Reproduce exactly, and nothing else, the lines from the one that contains "7. More parts follow." through the one that contains "ux, uy = math.cos(a), math.sin(a)". Leave the pictures out.

** begin EXERCISE INPUTS **

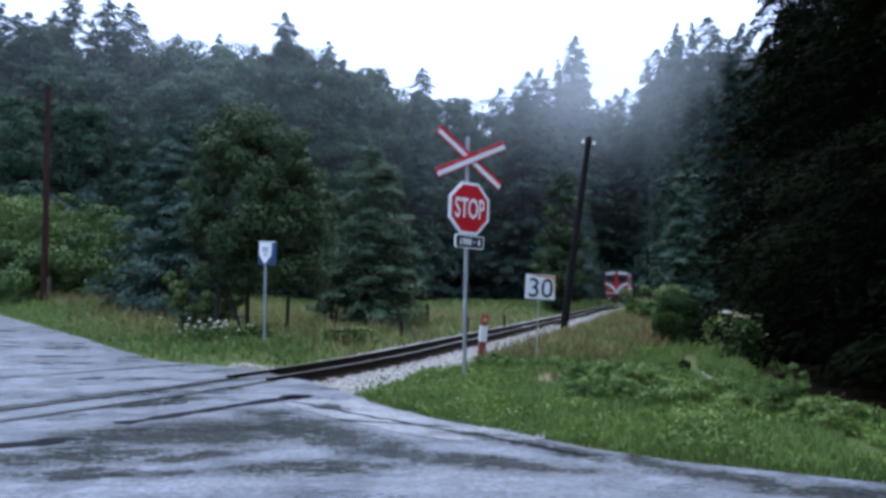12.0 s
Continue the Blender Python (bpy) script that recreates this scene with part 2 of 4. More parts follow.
M_BLUEFILM = material("blue_sign_film", (0.015, 0.05, 0.12), (0.03, 0.085, 0.18), 0.4, 5, 0.02)
M_ORANGE = material("rusty_orange_paint", (0.5, 0.16, 0.04), (0.7, 0.36, 0.16), 0.6, 8, 0.1)
M_CONCRETE = material("old_concrete", (0.22, 0.20, 0.17), (0.4, 0.37, 0.32), 0.85, 6, 0.4)
M_STUB = material("dirty_brown_concrete", (0.05, 0.035, 0.028), (0.12, 0.085, 0.07), 0.9, 6, 0.4)
M_PAINTRED = material("weathered_red_paint", (0.16, 0.035, 0.025), (0.28, 0.06, 0.045), 0.7, 9, 0.2)
M_CREAM = material("white_paint", (0.62, 0.62, 0.6), (0.78, 0.78, 0.76), 0.6, 7, 0.1)
M_LOCORED = material("red_loco_paint", (0.45, 0.012, 0.022), (0.56, 0.02, 0.03), 0.35, 2, 0.02, coat=0.3)
M_LOCODARK = material("sooty_black_paint", (0.012, 0.012, 0.013), (0.04, 0.038, 0.036), 0.6, 4, 0.1)
M_GLASS = material("dark_cab_glass", (0.03, 0.04, 0.05), (0.06, 0.07, 0.085), 0.06, 2, 0)
M_ROOFTILE = material("grey_roof_sheet", (0.16, 0.15, 0.14), (0.28, 0.26, 0.25), 0.7, 3, 0.2)
M_PLASTER = material("pale_plaster", (0.38, 0.37, 0.34), (0.52, 0.51, 0.47), 0.9, 3, 0.2)
M_LAMP = material("headlight_glass", (0.7, 0.7, 0.62), (0.85, 0.85, 0.8), 0.15, 3, 0)


# ---- mesh helpers ----
def part(name, bm, mat, parent=None, label=""):
    """Links a bmesh as one mesh object, under its thing if one is given."""
    me = bpy.data.meshes.new(name)
    bm.to_mesh(me)
    bm.free()
    me.materials.append(mat)
    ob = new(name, me)
    ob.parent = parent
    return tagged(ob, label)


def raw(name, verts, faces, mat, parent=None, smooth=False):
    me = bpy.data.meshes.new(name)
    me.from_pydata(verts if isinstance(verts, list) else verts.tolist(), [], faces if isinstance(faces, list) else faces.tolist())
    me.materials.append(mat)
    if smooth:
        me.polygons.foreach_set("use_smooth", [True] * len(me.polygons))
    me.update()
    ob = new(name, me)
    ob.parent = parent
    return ob


def thing(name, label, category, m=None, group="", kind=""):
    e = new(name)
    e.matrix_basis = m if m else Matrix()
    return tagged(e, label, category, group, kind)


def box(bm, sx, sy, sz, m, bevel=0.0):
    r = bmesh.ops.create_cube(bm, size=1.0, matrix=m @ Matrix.Diagonal((sx, sy, sz, 1)))
    if bevel:
        es = list({e for v in r["verts"] for e in v.link_edges})
        bmesh.ops.bevel(bm, geom=es, offset=bevel, segments=2, affect="EDGES", profile=0.6)
    return bm


def rod(bm, r0, r1, h, m, seg=12):
    """A tapered round bar from m's origin up its z axis."""
    bmesh.ops.create_cone(bm, cap_ends=True, segments=seg, radius1=r0, radius2=r1, depth=h, matrix=m @ Matrix.Translation((0, 0, h / 2)))
    return bm


def plate(bm, pts, thick, m):
    """A flat plate from an outline in x and z; its front faces -y."""
    front = [bm.verts.new(m @ Vector((x, 0, z))) for x, z in pts]
    back = [bm.verts.new(m @ Vector((x, thick, z))) for x, z in pts]
    bm.faces.new(front)
    bm.faces.new(back[::-1])
    k = len(pts)
    for i in range(k):
        bm.faces.new((front[i], back[i], back[(i + 1) % k], front[(i + 1) % k]))
    bmesh.ops.recalc_face_normals(bm, faces=bm.faces)
    return bm


def lettering(name, text, height, width, mat, parent, m, bold=0.0):
    """Built-in font made into a thin mesh, upright in x and z, fitted to a size."""
    cu = bpy.data.curves.new(name, "FONT")
    cu.body, cu.extrude, cu.offset = text, 0.002, bold
    cu.align_x, cu.align_y = "CENTER", "CENTER"
    tmp = bpy.data.objects.new(name, cu)
    scene.collection.objects.link(tmp)
    dg = bpy.context.evaluated_depsgraph_get()
    me = bpy.data.meshes.new_from_object(tmp.evaluated_get(dg))
    bpy.data.objects.remove(tmp)
    co = np.array([v.co for v in me.vertices])
    lo, hi = co.min(0), co.max(0)
    mid = (lo + hi) / 2
    me.transform(Matrix.Diagonal((width / (hi[0] - lo[0]), height / (hi[1] - lo[1]), 1, 1)) @ Matrix.Translation((-mid[0], -mid[1], 0)))
    me.transform(m @ pose(0, 0, 0, 90, 0, 0))
    me.materials.clear()
    me.materials.append(mat)
    ob = new(name, me)
    ob.parent = parent
    return ob


# ---- plan ----
TRACK = np.array([(0, -12.2), (4, -9.2), (8, -6.75), (10.6, -5.3), (13, -4.05), (15.4, -2.95), (19, -1.55), (23.8, -0.1), (36, 3.5), (49, 7.25), (65, 11.7), (77, 15.42), (90, 18.42), (107, 22.7), (130, 26), (160, 28), (200, 27)])


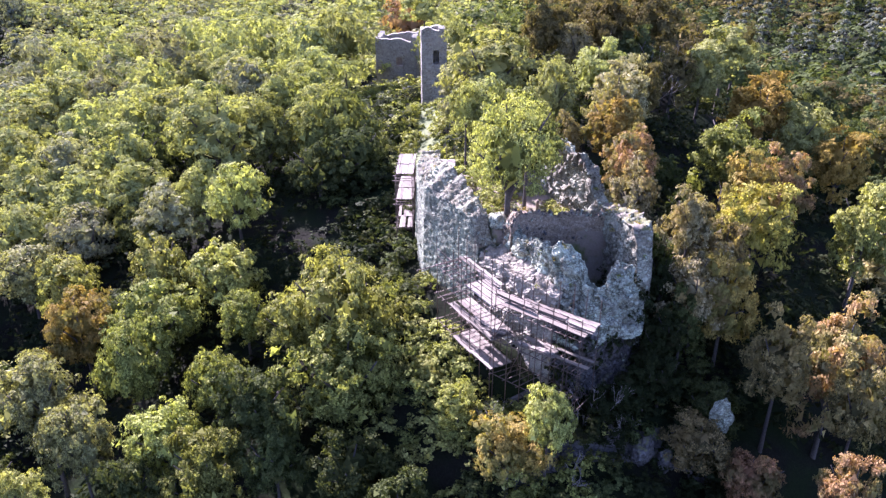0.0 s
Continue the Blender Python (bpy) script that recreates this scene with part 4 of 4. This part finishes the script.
scaffold("scaffold", [((-0.35, 40.4), (1.0, 41.2)), ((0.65, 38.5), (2.0, 39.3)), ((1.65, 36.7), (2.95, 37.5)), ((2.8, 34.8), (4.15, 35.6))], [-2.35, -4.4, -6.4], -0.55, -0.4,
         [(1.65, 3.1, -2.3, -0.12, 1.1, 0.95), (0.1, 2.2, -2.25, 0.98, 1.35, 1.0), (0.9, 3.1, -4.35, -0.1, 0.95, 0.92), (1.2, 3.1, -6.35, -0.15, 0.85, 0.92)],
         "rusty tube scaffold with weathered board decks against the curtain wall", -9.3)
scaffold("scaffold", [((2.95, 34.55), (4.5, 35.35)), ((4.4, 33.3), (5.8, 34.35)), ((5.85, 32.05), (7.1, 33.25)), ((7.2, 30.95), (8.4, 32.4))], [-1.95, -4.15, -6.6], -0.6, -0.3,
         [(0.2, 3.0, -1.85, 0.05, 0.95, 1.0), (0.6, 3.05, -4.1, 0.15, 0.8, 0.7)],
         "rusty tube scaffold with stacked boards round the keep front")
scaffold("scaffold", [((-3.75, 52.0), (-2.45, 52.0)), ((-3.75, 54.2), (-2.45, 54.2)), ((-3.7, 56.2), (-2.4, 56.2)), ((-3.65, 57.9), (-2.35, 57.9))], [-0.95, -2.95, -5.0], -0.7, -0.7,
         [(0.6, 3.0, -0.9, -0.05, 1.05, 1.0), (0.4, 3.0, -2.9, 0.0, 1.0, 1.0), (0.0, 2.0, -4.95, 0.0, 1.0, 0.8)],
         "tube scaffold with pale boarded decks beside the back curtain wall", -7.6)
scaffold("scaffold", [((0.95, 53.3), (0.95, 55.0)), ((-0.35, 53.3), (-0.35, 55.0))], [-0.35], -0.2, 0.5,
         [(0.0, 1.0, -0.3, 0.0, 1.0, 1.0)], "small tube scaffold tower with a white board platform", -1.3)



def outrigger(a, b):
    ob = new("scaffold_pole", POLE)
    ob.matrix_world = span(a, b)
    tagged(ob, "long rusty tube laid across the scaffold, sticking out", "scaffold pole", "loose scaffold poles")


for y, z, out in ((36.9, -2.3, 2.2), (38.9, -1.5, 2.4), (35.6, -4.35, 1.2)):
    x = straight(y, ((34.8, 2.8), (36.7, 1.65), (38.5, 0.65), (40.4, -0.35)))
    outrigger((x - out * 0.85, y - out * 0.5, z + 0.06), (x + 1.5, y + 0.9, z - 0.02))


def timber_pile(x, y, z, turn, count, length):
    """Spare boards left crosswise on a deck."""
    for k in range(count):
        ob = new("loose_board", rig.choice(BOARDS))
        ob.matrix_world = pose(x + rig.uniform(-0.15, 0.15), y + rig.uniform(-0.15, 0.15), z + 0.05 * k, 0, 0, turn + rig.uniform(-7, 7)) @ Matrix.Diagonal((length * rig.uniform(0.8, 1.1), 1, 1, 1))
        tagged(ob, "weathered spare board lying on a scaffold deck", "board", "loose boards on the decks")


timber_pile(3.2, 35.3, -1.72, -38, 5, 2.4)
timber_pile(6.6, 32.3, -1.72, -42, 4, 1.6)
timber_pile(5.2, 33.6, -1.72, -40, 3, 2.2)
timber_pile(2.0, 36.6, -4.22, -60, 4, 2.2)
timber_pile(2.4, 35.6, -4.22, -20, 4, 1.8)
timber_pile(4.4, 33.6, -4.0, -30, 5, 2.2)


# ---- loose things in the court and on the slope ----
def stump_post(x, y, h, r):
    vs, fs = [], []
    z = ground_z(x, y)
    limb(vs, fs, [(0, 0, -0.1), (0.01, 0.0, h * 0.4), (-0.015, 0.01, h * 0.8), (0.0, 0.02, h)], r, r * 0.85, 8)
    ob = new("wooden_post", mesh("wooden_post", vs, fs, POST, True))
    ob.matrix_world = pose(x, y, z)
    return tagged(ob, "short weathered wooden post standing in the court", "post")


stump_post(6.7, 46.4, 1.1, 0.13)
stump_post(7.0, 50.6, 0.9, 0.05)
stump_post(7.3, 50.2, 0.9, 0.05)


def boulder(x, y, r, seed, label, name="boulder", sink=0.35, material=None):
    bm = bmesh.new()
    bmesh.ops.create_icosphere(bm, subdivisions=4, radius=1.0)
    for v in bm.verts:
        d = v.co.normalized()
        k = noise.noise(d * 1.3 + Vector((seed, 0, 0))) * 0.35 + noise.noise(d * 4 + Vector((0, seed, 0))) * 0.10 + abs(noise.noise(d * 2.2 + Vector((0, 0, seed)))) * -0.3
        v.co = d * (1 + k)
    me = bpy.data.meshes.new(name)
    bm.to_mesh(me)
    bm.free()
    me.materials.append(material or CORE)
    ob = new(name, me)
    ob.matrix_world = Matrix.LocRotScale((x, y, ground_z(x, y) + r[2] * (1 - sink)), Euler((0, 0, seed)), r)
    return tagged(ob, label, "rock", "rocks below the keep")


boulder(15.6, 31.4, (0.62, 0.58, 1.1), 1.0, "pale weathered boulder on the shaded slope", sink=(ground_z(15.6, 31.4) + 2.2 + 6.2) / 1.1, material=MASONRY)
boulder(12.6, 30.6, (0.5, 0.5, 0.8), 2.4, "grey boulder half hidden on the shaded slope", sink=0.2, material=CLIFF)
boulder(11.3, 30.9, (0.8, 0.6, 0.9), 4.1, "grey rock outcrop on the shaded slope", sink=0.3, material=CLIFF)


for x, y, r, k in ((3.6, 42.9, 0.7, 5.0), (4.0, 43.6, 0.55, 6.2), (3.3, 43.5, 0.5, 7.7), (4.5, 43.9, 0.4, 8.1)):
    boulder(x, y, (r, r * 0.9, r * 0.75), k, "fallen block of pale rubble masonry in the court", "fallen_masonry", 0.3)


def dead_bush(x, y, h, seed):
    """Bare branches that fork twice."""
    r = random.Random(seed)
    vs, fs = [], []

    def fork(p, d, length, rad, depth):
        q = p + d * length
        mid = p.lerp(q, 0.5) + Vector((r.uniform(-1, 1), r.uniform(-1, 1), 0.3)) * length * 0.08
        limb(vs, fs, [tuple(p), tuple(mid), tuple(q)], rad, rad * 0.55, 4)
        if depth:
            for _ in range(r.choice((2, 3, 3))):
                nd = (d + Vector((r.uniform(-1, 1), r.uniform(-1, 1), r.uniform(-0.2, 0.7))) * 0.75).normalized()
                fork(q, nd, length * r.uniform(0.5, 0.8), rad * 0.6, depth - 1)

    for _ in range(4):
        fork(Vector((0, 0, 0)), Vector((r.uniform(-0.7, 0.7), r.uniform(-0.7, 0.7), 1)).normalized(), h * r.uniform(0.3, 0.45), 0.03, 3)
    ob = new("bare_shrub", mesh("bare_shrub", vs, fs, DRY, True))
    ob.matrix_world = pose(x, y, ground_z(x, y) - 0.05)
    return tagged(ob, "leafless shrub with pale dry branches", "shrub", "bare shrubs")


for x, y, h, s in ((8.0, 31.6, 3.4, 1), (9.0, 31.8, 3.6, 2), (10.0, 31.3, 2.8, 3), (7.4, 29.6, 2.4, 4), (3.0, 32.6, 2.6, 5), (20.2, 71.0, 8.5, 6), (25.6, 77.0, 9.0, 7), (28.0, 61.5, 6.5, 9), (-63.0, 66.0, 8.0, 8)):
    dead_bush(x, y, h, s)


# ---- loose stones on the wall tops ----
def stone_mesh(seed, material=None):
    r = random.Random(seed)
    bm = bmesh.new()
    bmesh.ops.create_icosphere(bm, subdivisions=1, radius=0.5)
    for v in bm.verts:
        v.co = Vector((max(-0.36, min(0.36, v.co.x)), max(-0.34, min(0.34, v.co.y)), max(-0.3, min(0.3, v.co.z)))) + Vector((r.uniform(-1, 1), r.uniform(-1, 1), r.uniform(-1, 1))) * 0.07
    me = bpy.data.meshes.new("stone")
    bm.to_mesh(me)
    bm.free()
    me.materials.append(material or CORE)
    return me


STONES = [stone_mesh(k) for k in range(8)]
DARK_STONES = [stone_mesh(20 + k, CLIFF) for k in range(6)]
scatter = random.Random(9)
for wall_ob, count in zip(ruin, (200, 14, 120, 240, 190, 60, 60, 140)):
    tops = [p for p in wall_ob.data.polygons if abs(p.normal.z) > 0.45 or wall_ob.name.startswith(("keep_front", "bastion"))]
    for _ in range(count):
        p = scatter.choice(tops)
        q = wall_ob.data.vertices[p.vertices[0]].co
        if q.z < -5.5:
            continue
        s = scatter.uniform(0.12, 0.34)
        ob = new("stone", scatter.choice(DARK_STONES if wall_ob.name.startswith("keep_back") and scatter.random() < 0.7 else STONES))
        ob.parent = wall_ob
        ob.matrix_local = Matrix.LocRotScale(q, Euler([scatter.uniform(0, 6.28) for _ in range(3)]), (s * scatter.uniform(0.8, 1.5), s, s * scatter.uniform(0.6, 1.0)))


def wall_growth():
    """Grass and seedlings rooted in the tops of the walls."""
    rr = random.Random(52)
    clouds = [leaf_cloud(200 + k, 6, 5, 10, 0.12, -0.1, inner=1) for k in range(3)]
    green, dry = [], []
    for wall_ob in ruin:
        count = 26 if wall_ob.name.startswith(("keep_back", "keep_right")) else 9
        tops = [p for p in wall_ob.data.polygons if p.normal.z > 0.75 and p.center.z > -2.0]
        for _ in range(min(count, len(tops))):
            p = rr.choice(tops).center
            r = rr.uniform(0.08, 0.22)
            (green if rr.random() < 0.45 else dry).append(rr.choice(clouds) * np.array([r, r, r * rr.uniform(0.6, 1.0)]) + np.array(p) + np.array([0, 0, 0.25 * r]))
    for qs, leaves in ((green, GREEN), (dry, AMBER)):
        tagged(new("wall_growth", leaves_mesh("wall_growth", np.concatenate(qs), leaves)), WORDS[leaves.name] + " grass and seedlings on the ruined wall tops", "grass", kind="stuff")


wall_growth()


def court_grass():
    """Tufts of grass and weeds over the court, thin along the trodden path."""
    rr = random.Random(71)
    clouds = [leaf_cloud(260 + k, 6, 4, 9, 0.13, 0.0, inner=1) for k in range(3)]
    green, dry = [], []
    while len(green) + len(dry) < 240:
        x, y = rr.uniform(2.6, 9.6), rr.uniform(43.6, 57.0)
        if court(x, y) < 0.6 or abs(x - straight(y, ((43.5, 5.6), (47.0, 6.4), (52.0, 7.4), (57.0, 6.8)))) < 0.75 and rr.random() < 0.85:
            continue
        r = rr.uniform(0.12, 0.36)
        (green if rr.random() < 0.6 else dry).append(rr.choice(clouds) * np.array([r, r, r * rr.uniform(0.5, 1.0)]) + np.array([x, y, ground_z(x, y) + 0.2 * r]))
    for qs, leaves in ((green, GREEN), (dry, AMBER)):
        tagged(new("court_grass", leaves_mesh("court_grass", np.concatenate(qs), leaves)), WORDS[leaves.name] + " weeds and grass tufts in the court", "grass", kind="stuff")


court_grass()


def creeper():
    """Creeper and bushes that hang over the rock below the bastion and up the shaded side of the keep, near black to
    carry the shade.
    """
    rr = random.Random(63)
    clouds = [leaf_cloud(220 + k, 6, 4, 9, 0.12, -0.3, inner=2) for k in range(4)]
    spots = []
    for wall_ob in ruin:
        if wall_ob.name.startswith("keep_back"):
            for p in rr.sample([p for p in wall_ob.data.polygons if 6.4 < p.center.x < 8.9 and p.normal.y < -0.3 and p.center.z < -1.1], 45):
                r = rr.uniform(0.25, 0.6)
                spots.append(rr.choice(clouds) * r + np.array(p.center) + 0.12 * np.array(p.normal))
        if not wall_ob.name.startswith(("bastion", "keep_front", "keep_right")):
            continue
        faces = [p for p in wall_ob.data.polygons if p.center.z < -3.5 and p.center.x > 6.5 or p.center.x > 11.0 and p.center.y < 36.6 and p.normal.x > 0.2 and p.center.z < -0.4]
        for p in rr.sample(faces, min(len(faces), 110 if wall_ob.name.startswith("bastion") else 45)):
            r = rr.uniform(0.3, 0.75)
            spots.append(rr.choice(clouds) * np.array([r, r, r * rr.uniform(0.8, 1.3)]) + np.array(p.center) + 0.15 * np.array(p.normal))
    tagged(new("creeper", leaves_mesh("creeper", np.concatenate(spots), SHADE_BRUSH)), "near-black creeper hanging over the rock, shade put into its leaves", "undergrowth", kind="stuff")


creeper()
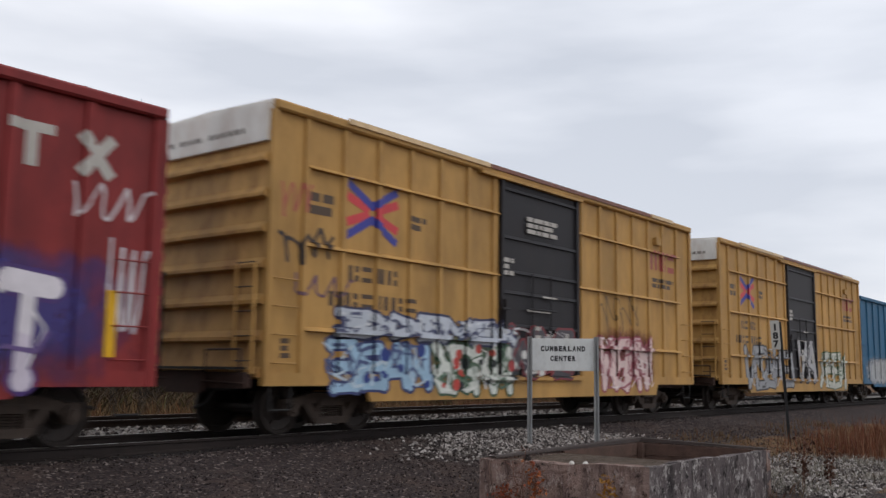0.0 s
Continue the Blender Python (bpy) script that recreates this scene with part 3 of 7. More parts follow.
    def depth(u, z):
        if d0 <= u <= d1 and not zd0 - 0.12 < z < zd0 - 0.05:
            if zd0 - 0.02 < z:
                for b0, b1 in bands:
                    if b0 < z < b1 and d0 + 0.16 < u < d1 - 0.16:
                        return -W2 - 0.097
                return -W2 - (0.05 if door != "plug" else 0.09)
            return -W2 - 0.05
        if zd0 - 0.12 < z < zd0 - 0.05 and d0 - 0.75 < u < d1 + 0.15:
            return -W2 - 0.122
        if z < bottom + 0.2:
            return -W2 - 0.047
        for zz in bays:
            if zz < z < zz + 0.08 and (0.75 < u < d0 - 0.05 or d1 + 0.05 < u < L - 0.75):
                return -W2 - 0.092
        for c in posts:
            if abs(u - c) < pw:
                return -W2 - pd
        return -W2

    def zcuts(a, b):
        cuts = [bottom + 0.2, zd0 - 0.12, zd0 - 0.05] + [zz + k for zz in bays for k in (0, 0.08)]
        if b > d0 and a < d1:
            cuts += [z for bd in bands for z in bd]
        return cuts

    return Skin(car, ucuts, zcuts, depth)


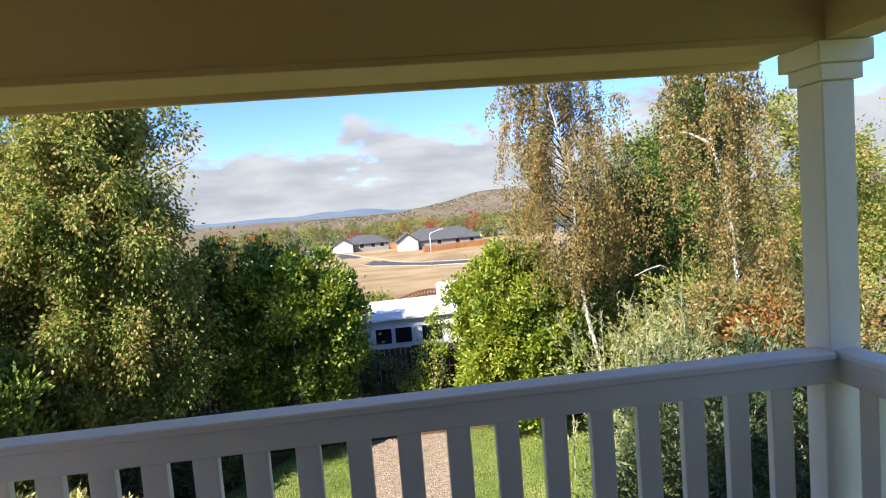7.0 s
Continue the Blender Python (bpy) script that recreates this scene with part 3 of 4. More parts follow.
for i in range(4):
    a = radians(66 + 90 * i)
    ux, uy = math.cos(a), math.sin(a)

    def at(r, z):
        return (FX + ux * r, FY + uy * r, H + z)
    arm = part("lamp_arm", tube(bmesh.new(), [at(0.03 + 0.145 * u ** 1.3, -0.07 - 0.235 * math.sin(2.0 * u) ** 0.9 / 1.0 + 0.02 * u * u) for u in [k / 12 for k in range(13)]], [0.007] * 13, 8), BRONZE, fan, "curved bronze arm", True)
    part("socket_cup", revolve(bmesh.new(), [(0.001, -0.245), (0.010, -0.24), (0.018, -0.222), (0.030, -0.197), (0.031, -0.185)], at(0.175, -0.02), 16), BRONZE, arm, smooth=True)
    part("bell_shade", revolve(bmesh.new(), [(0.033, -0.186), (0.044, -0.16), (0.052, -0.11), (0.058, -0.07), (0.070, -0.045), (0.067, -0.045), (0.054, -0.07), (0.047, -0.11), (0.038, -0.16), (0.028, -0.184)], at(0.175, -0.02), 20), FROST, arm, "frosted glass bell shade", True)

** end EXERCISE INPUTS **

CORRECT ANSWER:
Continue the Blender Python (bpy) script that recreates this scene with part 3 of 7. More parts follow.
    def depth(u, z):
        if d0 <= u <= d1 and not zd0 - 0.12 < z < zd0 - 0.05:
            if zd0 - 0.02 < z:
                for b0, b1 in bands:
                    if b0 < z < b1 and d0 + 0.16 < u < d1 - 0.16:
                        return -W2 - 0.097
                return -W2 - (0.05 if door != "plug" else 0.09)
            return -W2 - 0.05
        if zd0 - 0.12 < z < zd0 - 0.05 and d0 - 0.75 < u < d1 + 0.15:
            return -W2 - 0.122
        if z < bottom + 0.2:
            return -W2 - 0.047
        for zz in bays:
            if zz < z < zz + 0.08 and (0.75 < u < d0 - 0.05 or d1 + 0.05 < u < L - 0.75):
                return -W2 - 0.092
        for c in posts:
            if abs(u - c) < pw:
                return -W2 - pd
        return -W2

    def zcuts(a, b):
        cuts = [bottom + 0.2, zd0 - 0.12, zd0 - 0.05] + [zz + k for zz in bays for k in (0, 0.08)]
        if b > d0 and a < d1:
            cuts += [z for bd in bands for z in bd]
        return cuts

    return Skin(car, ucuts, zcuts, depth)


7.0 s
Continue the Blender Python (bpy) script that recreates this scene with part 3 of 4. More parts follow.
for i in range(4):
    a = radians(66 + 90 * i)
    ux, uy = math.cos(a), math.sin(a)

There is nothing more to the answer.